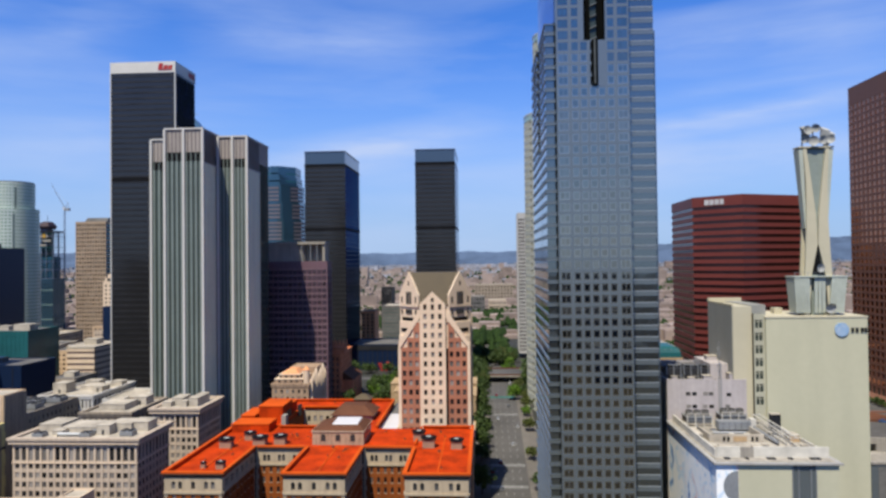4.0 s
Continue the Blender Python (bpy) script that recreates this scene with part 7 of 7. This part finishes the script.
distant_city()
plain_block("wide_hall", 8, 100, 1700, 1760, 0, 48, "beige_grey", "wide tan stone hall far down the street", "building", 12, None, None, "roof_white", 1.0, 0.4, 0.5, budget=0, pitch=8, flush=0.8)
plain_block("wide_hall", -22, 32, 1380, 1420, 0, 36, "roof_grey", "long pale hall with a low roof beyond the trees", "building", 10, None, None, "roof_white", 1.0, 0.5, 0.5, budget=0, pitch=8, flush=0.8)
plain_block("wide_hall", 40, 75, 1420, 1460, 0, 26, "beige", "low beige hall beyond the trees", "building", 8, None, None, "roof_white", 1.0, 0.5, 0.5, budget=0, pitch=8, flush=0.8)
plain_block("dark_block", -100, -86, 900, 930, 0, 72, "charcoal", "dark glass block beyond the car park", "building", 4, None, None, "roof_grey", 1.0, 0.6, 0.6, budget=0)


def hills(y, base, swell, seed, name, label):
    g, n = Geo(), 220
    for i in range(n + 1):
        x = -4200 + 8400 * i / n
        rise = base + 75 * smooth(-200, 2600, x) + 25 * smooth(-800, -3000, x)
        h = rise + swell * (noise.fractal(Vector((x * 0.0016, seed, 0.0)), 1.0, 2.0, 5)) + 8 * noise.noise(Vector((x * 0.012, seed, 3.0)))
        for k, (dy, s) in enumerate(((-420, -0.05), (-300, 0.25), (-170, 0.55), (-60, 0.85), (0, 1.0))):
            wob = 30 * noise.noise(Vector((x * 0.006, k * 1.7, seed)))
            g.v.append((x, y + dy + wob, max(-4, h * s + (12 * noise.noise(Vector((x * 0.01, k, seed + 5))) if 0 < k < 4 else 0))))
    for i in range(n):
        for k in range(4):
            a = i * 5 + k
            g.f.append((a, a + 5, a + 6, a + 1))
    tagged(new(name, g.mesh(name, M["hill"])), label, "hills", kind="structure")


hills(4720, 166, 34, 2.0, "backdrop", "mountain ridge on the horizon, blue haze painted in")
hills(4560, 122, 20, 7.0, "backdrop", "low foothills below the ridge, blue haze painted in")


# ---- unseen blocks added behind the starting point, closing the place for reflections ----
def unseen_blocks():
    """Unseen plain blocks round and behind the viewpoint, all below the line of sight, added to darken glass
    reflections.
    """
    g = Geo()
    rnd = random.Random(23)
    for i in range(-22, 23):
        for j in range(-24, 2):
            x, y = 75 * i + rnd.uniform(-6, 6), 62 * j - 10 + rnd.uniform(-5, 5)
            if abs(x - 40) < 130 and y > -110:
                continue
            a, b = rnd.uniform(44, 62), rnd.uniform(34, 48)
            h = rnd.choice((22, 30, 38, 46, 54, 62, 70)) * rnd.uniform(0.85, 1.15)
            g.box(x - a / 2, x + a / 2, y - b / 2, y + b / 2, -1, h)
            g.box(x - a / 5, x + a / 6, y - b / 5, y + b / 4, h, h + rnd.uniform(2, 5))
    tagged(new("surrounding_blocks", g.mesh("surrounding_blocks", M["slate_block"])), "unseen plain blocks added to darken glass reflections", "buildings", kind="stuff")


unseen_blocks()
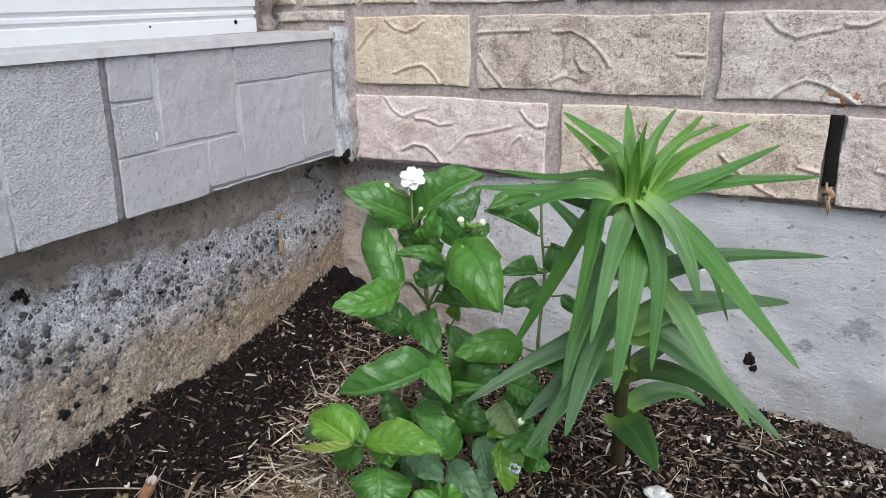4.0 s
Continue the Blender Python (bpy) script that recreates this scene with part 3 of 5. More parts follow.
strip_keep = FZ >= parge_line
lift = np.where(strip_keep, 0.0, -0.006)
edge_soft = np.clip((FZ - parge_line) / 0.020, 0, 1)
pface = FX + 0.0018 * edge_soft - 0.003 * (1 - edge_soft) + lattice_noise(FY.shape, 12, 0.0012, 26) + lattice_noise(FY.shape, 3, 0.0006, 27) + lattice_noise(FY.shape, 1.3, 0.0004, 30)
hollow = np.exp(-(((FY + 0.462) / 0.013) ** 2 + ((FZ - 0.247) / 0.010) ** 2)) + 0.8 * np.exp(-(((FY + 0.452) / 0.006) ** 2 + ((FZ - 0.232) / 0.016) ** 2))
pface = pface - 0.014 * hollow
quads = grid_faces(*FY.shape)
q_ok = (FZ > parge_line - 0.007).ravel()[quads].all(1)
used = np.unique(quads[q_ok])
remap = np.full(FY.size, -1)
remap[used] = np.arange(len(used))
parge = mesh_object("mortar_band", np.stack([pface, FY, FZ], -1).reshape(-1, 3)[used], remap[quads[q_ok]][:, ::-1], M_PARGE)
under(parge, footing, "damp brown smoothed mortar band")

# stones of the aggregate, dark in the pale zone above and tan in the stained zone below
r = np.random.default_rng(31)
py, pz = r.uniform(-0.78, 0.05, 17000), r.uniform(0.05, 0.27, 17000)
brown_line = 0.148 + 0.14 * np.clip(py + 0.18, 0, 1) + 0.015 * np.sin(8 * py)
upper = pz > brown_line + r.normal(0, 0.016, py.size)
limit = 0.236 + 0.010 * np.sin(9 * py + 1.0) + 0.035 * smooth_step(-0.10, 0.0, py)
keep_up = upper & (pz < limit + 0.006) & (r.random(py.size) < 0.42 - 0.2 * smooth_step(-0.2, 0.0, py) - 0.3 * smooth_step(-0.03, 0.01, pz - limit))
keep_dn = (~upper) & (r.random(py.size) < 0.10)
sz = 0.0008 + 0.0025 * r.random(py.size) ** 2.6
sz = np.where(keep_up, sz * (1.0 + 0.22 * smooth_step(-0.25, -0.6, py)), sz * 1.45)
front = np.where(keep_up, FX + 0.0012, FX + 0.0006) + 0.006 * smooth_step(0.16, 0.05, pz)
spots = np.stack([front, py, pz], -1)
under(tagged(pebbles("dark_aggregate", spots[keep_up], sz[keep_up], M_DARKSTONE, 32, 0.13), "dark pebbles set in the concrete", kind="stuff"), footing)
under(tagged(pebbles("tan_aggregate", spots[keep_dn], sz[keep_dn], M_TANSTONE, 33, 0.09), "tan pebbles set in the concrete", kind="stuff"), footing)
# deep pits, as black lumps whose colour gives the shade inside
pit_spots = [(-0.387, 0.111, 0.0055), (-0.02, 0.192, 0.004), (-0.435, 0.105, 0.008), (-0.42, 0.108, 0.0045), (-0.545, 0.182, 0.007), (-0.49, 0.175, 0.006), (-0.44, 0.165, 0.005), (-0.36, 0.085, 0.004), (-0.30, 0.19, 0.004), (-0.26, 0.215, 0.0035), (-0.225, 0.222, 0.0035), (-0.02, 0.17, 0.0035)]
for a, b, s in pit_spots:
    ob = lump("stone_pit", (FX + 0.0035 + 0.006 * float(smooth_step(0.16, 0.05, b)), a, b), (0.0016, s * 0.72, s * 0.58), M_VOID, a * 9, 0.55)
    under(ob, footing, "dark hole where a pebble fell out")

# mortar holes, drawn as black lumps for the shade within
for a, b, s, w in ((-0.456, 0.239, 0.0042, 0.0036), (-0.451, 0.232, 0.0018, 0.0045), (-0.462, 0.236, 0.0026, 0.0020)):
    under(lump("mortar_hole", (FX + 0.0022, a, b), (0.0026, s, w), M_VOID, a * 31, 0.7), footing, "dark ragged hole in the mortar band")

# ---------------------------------------------------------------- tiled kerb that overhangs the footing
SLOPE = 0.035


def on_panel(y, z):
    return z + SLOPE * (y + 0.37)


panel = slab("wall_west_panel", lambda u, v, d: (-0.0045 - d, -2.5 + u, on_panel(-2.5 + u, 0.2935 + v)), 2.492, 0.1535, 0.085, lambda a, b, s: 0 * a + lattice_noise(s, 8, 0.0002, 41), M_GROUT, 0.012)
tagged(panel, "pale grey moulded stone-look tile cladding with raised facets", "tile cladding", kind="structure")


def tile(y0, y1, z0, z1, kind, seed, proud=0.0019, r=0.0009):
    y0, y1, z0, z1 = y0 - 0.0015, y1 + 0.0015, z0 - 0.0014, z1 + 0.0014
    w, h = y1 - y0, z1 - z0
    rough = {"pebbled": 0.00026, "slate": 0.00016, "smooth": 0.00012}[kind]
    step = {"pebbled": 1.1, "slate": 3.0, "smooth": 5.0}[kind]

    def relief(uu, vv, s):
        qx, qz = np.abs(uu - w / 2) - w / 2 + 0.0025, np.abs(vv - h / 2) - h / 2 + 0.0025
        inset = 0.0025 - np.hypot(np.maximum(qx, 0), np.maximum(qz, 0)) - np.minimum(np.maximum(qx, qz), 0)
        t = (1 - inset / r).clip(0, 1)
        d = np.where(inset < 0, 0.0042, r * (1 - np.sqrt(1 - 0.98 * t * t))) + lattice_noise(s, step, rough, seed + 1) + lattice_noise(s, 9, 0.0003, seed + 2)
        return d

    wob = 0.0004

    def place(u, v, d):
        y = y0 + u + wob * math.sin(40 * v + seed) * (1 - 2 * (u < w / 2))
        z = z0 + v + wob * math.sin(55 * u + seed * 2)
        return (proud - 0.0045 - d + 0.0005, y, on_panel(y, z))

    return under(slab("tile", place, w, h, 0.006, relief, M_TILE[kind], 0.0014, (0, 0.0003, 0.0006, 0.0010)), panel)


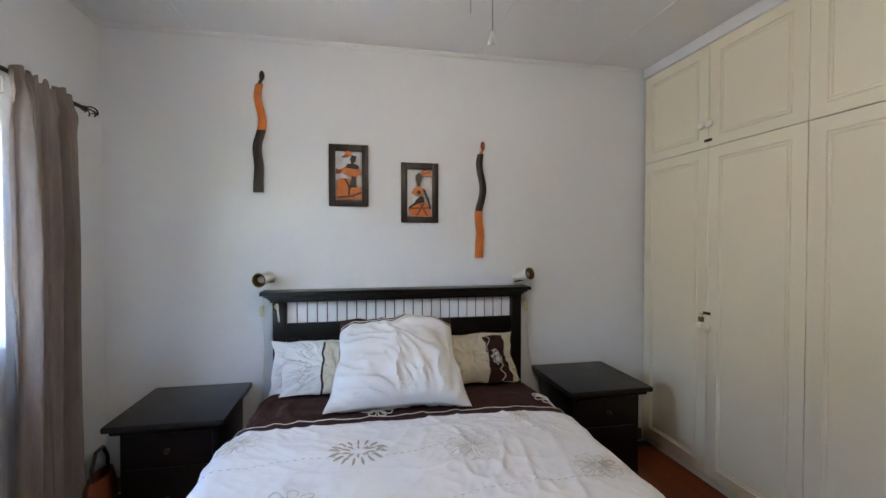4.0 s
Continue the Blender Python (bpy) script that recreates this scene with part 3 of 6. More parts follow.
switch_plate(pose(-0.080, YS + 0.001, 1.383, 0, 0, 180), 0.075, 0.115, 1, "wooden light switch plate with one white rocker")
switch_plate(pose(XW + 0.001, 1.884, 1.383, 0, 0, 90), 0.085, 0.120, 2, "wooden light switch plate with two white rockers")

bm = B()
box(bm, XW, 0.835, 1.49, XW + 0.022, 0.955, 1.60, 0.005)
tb = thing("wall_socket_box", "aged ivory plastic wall box beside the canvas", "wall box", pose(0, 0, 0))
part("cover", bm, IVORYP, tb)
bm = B()
box(bm, XW + 0.021, 0.850, 1.505, XW + 0.026, 0.915, 1.585, 0.003)
part("raised_panel", bm, IVORYP, tb)

pir = thing("motion_sensor", "small ivory alarm sensor in the ceiling corner", "alarm sensor", pose(-0.15, -0.55, 2.69, 0, 0, -45))
bm = B()
box(bm, -0.035, -0.025, -0.055, 0.035, 0.022, 0.045, 0.012)
part("housing", bm, IVORYP, pir)
bm = B()
box(bm, -0.024, 0.020, -0.045, 0.024, 0.030, 0.005, 0.008)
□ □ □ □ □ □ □
Take the material above from its first line through the line holding "0.6, 0.6, budget=0)" and set it down exactly, without the pictures.

4.0 s
Continue the Blender Python (bpy) script that recreates this scene with part 7 of 7. This part finishes the script.
distant_city()
plain_block("wide_hall", 8, 100, 1700, 1760, 0, 48, "beige_grey", "wide tan stone hall far down the street", "building", 12, None, None, "roof_white", 1.0, 0.4, 0.5, budget=0, pitch=8, flush=0.8)
plain_block("wide_hall", -22, 32, 1380, 1420, 0, 36, "roof_grey", "long pale hall with a low roof beyond the trees", "building", 10, None, None, "roof_white", 1.0, 0.5, 0.5, budget=0, pitch=8, flush=0.8)
plain_block("wide_hall", 40, 75, 1420, 1460, 0, 26, "beige", "low beige hall beyond the trees", "building", 8, None, None, "roof_white", 1.0, 0.5, 0.5, budget=0, pitch=8, flush=0.8)
plain_block("dark_block", -100, -86, 900, 930, 0, 72, "charcoal", "dark glass block beyond the car park", "building", 4, None, None, "roof_grey", 1.0, 0.6, 0.6, budget=0)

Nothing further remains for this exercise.